Теперь надо было жить – и выживать! – под большевиками. И делать это в столице, в Москве. Как писал Булгаков: “…предо мною лег лотерейный билет с надписью «смерть». Увидев его, я словно проснулся. Я развил энергию неслыханную, чудовищную”.

Булгаков устроился в московскую ежедневную газету со странным, но запоминающимся названием “Гудок” – орган профсоюза железнодорожников (она издается до сих пор, о чем не многие знают). Газета была популярна среди московской публики благодаря своей четвертой странице, где печатались злободневные фельетоны.

Строчили эти фельетоны лучшие сатирические перья страны: приехавшие в Москву с юга (как и Булгаков) Илья Ильф, Евгений Петров и его брат Валентин Катаев, Юрий Олеша – все в будущем знаменитые писатели. Эта сплоченная группа воспринимала Булгакова как чужака. Катаев в своих своеобразных мемуарах вспоминал о нем как о худощавом синеглазом блондине “с независимо-ироническим, а временами даже надменным выражением” лица. Он держался особняком.

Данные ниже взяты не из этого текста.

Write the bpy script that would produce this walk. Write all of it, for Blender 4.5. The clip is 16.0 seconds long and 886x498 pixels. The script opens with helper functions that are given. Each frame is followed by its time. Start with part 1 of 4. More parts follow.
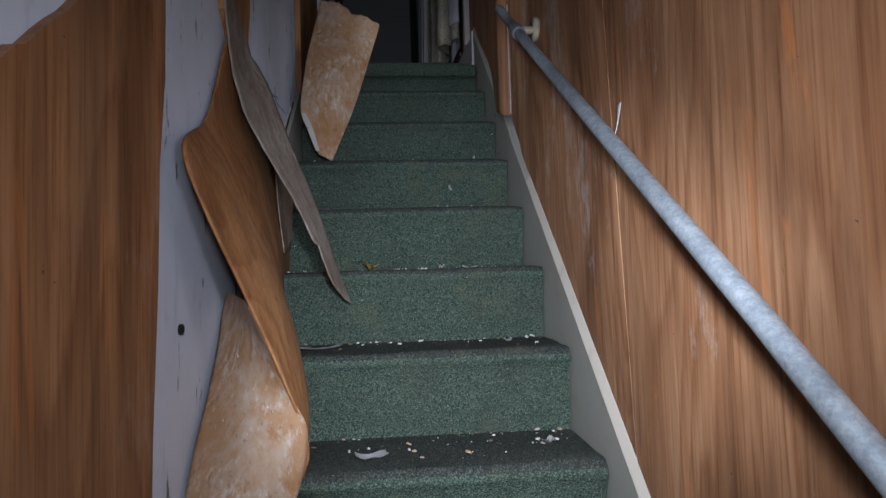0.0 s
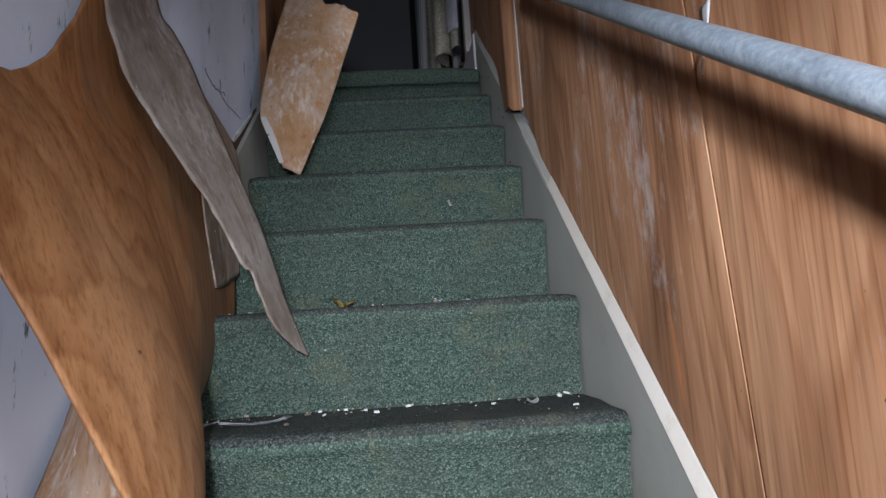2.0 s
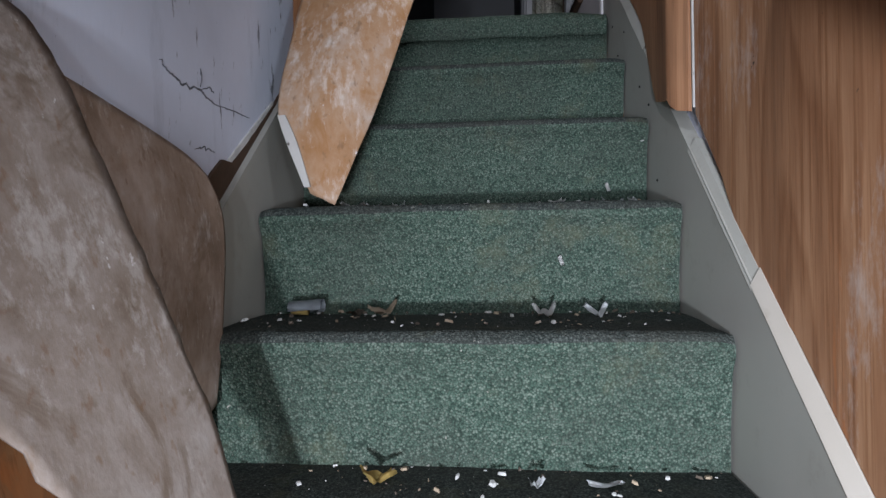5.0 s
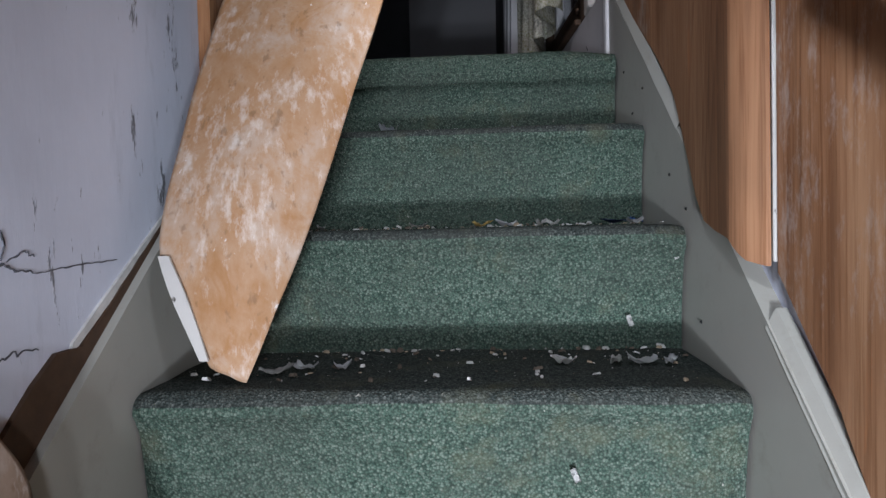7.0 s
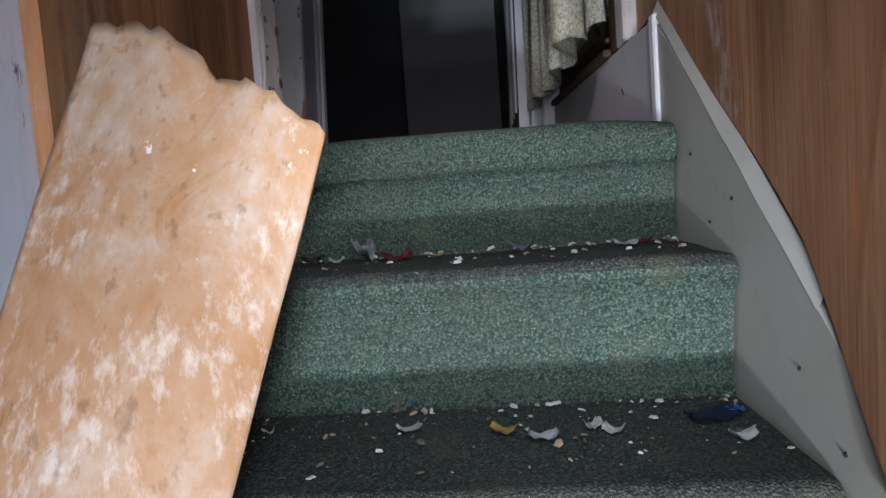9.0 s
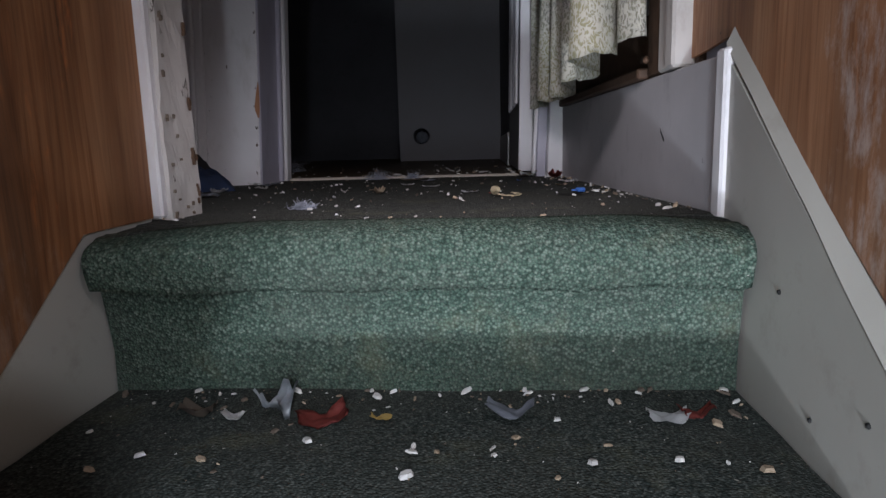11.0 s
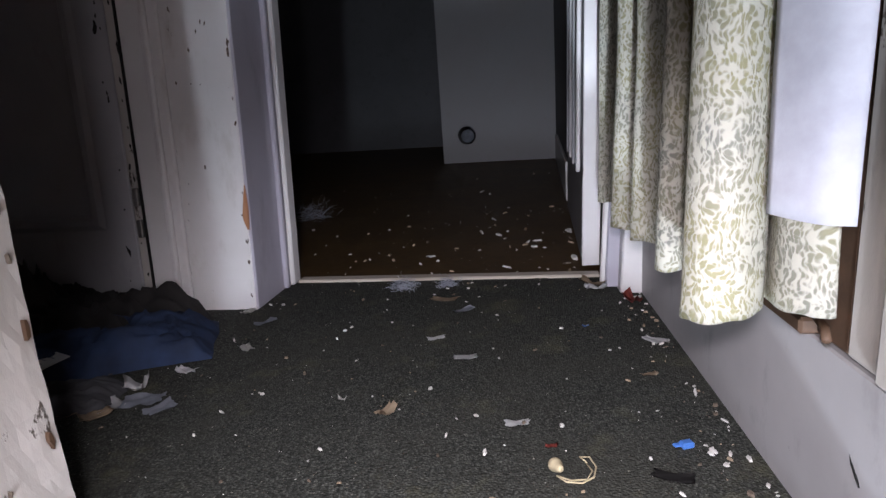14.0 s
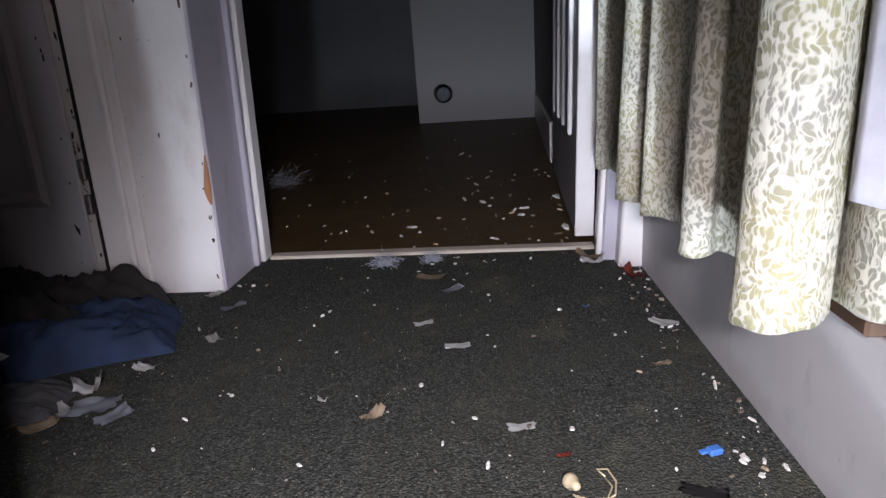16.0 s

Оно и понятно. Его коллеги – люди талантливые, честолюбивые, циничные – к тому времени уже твердо стояли, как тогда было принято говорить, “на платформе советской власти”. Только Булгаков, живя в Москве и работая в советской газете, отказывался занять такую же выгодную позицию, хотя это весьма облегчило бы его полуголодное существование.

Саркастичный Ильф иронизировал: “Ну что вы всем скопом напали на Мишу?.. Что вы хотите от него? Только-только, скрепя сердце, примирился с освобождением крестьян от крепостной зависимости, а вы хотите, чтобы он сразу стал бойцом социалистической революции! Подождать надо!”[58]

Однако безоговорочного перехода Булгакова на ее сторону советская власть так никогда и не дождалась. Такая нетипичная бескомпромиссность легко могла привести писателя к полному исчезновению – как литературному, так и физическому: времена были суровые.

* * *

Но случилось чудо: Булгаковым заинтересовался Московский Художественный театр. Основанный в 1898 году МХТ всегда занимал уникальное место в театральной жизни России, и ситуация не изменилась и после революции, когда ему было присвоено звание академического (МХАТ). Это была институция, которая, постоянно вызывая полемику и яростные нападки, тем не менее умудрялась не только выжить, но и сохранить свой завидный статус.

В начале 1920-х годов театральные критики “слева” объявляли МХАТ отжившим и контрреволюционным и требовали его закрыть. К счастью, МХАТ пользовался уважением у большевистских вождей – сначала Ленина, потом Сталина, – и ему удалось отбить эти атаки. Но в театре понимали, что труппе нужен новый современный репертуар: актуальные пьесы, причем обязательно высокого художественного уровня. Во МХАТ каждый месяц поступало пятнадцать – двадцать новых пьес, но они этим требованиям, увы, не соответствовали.

Надо было срочно искать потенциальных авторов! Весной 1925 года кто-то принес во МХАТ свежий номер московского журнала “Россия”, где было напечатано начало романа Булгакова “Белая гвардия”. Это была увлекательная проза о событиях Гражданской войны в Киеве зимой 1918–1919 годов, которые Булгаков не просто наблюдал как очевидец, но был их участником.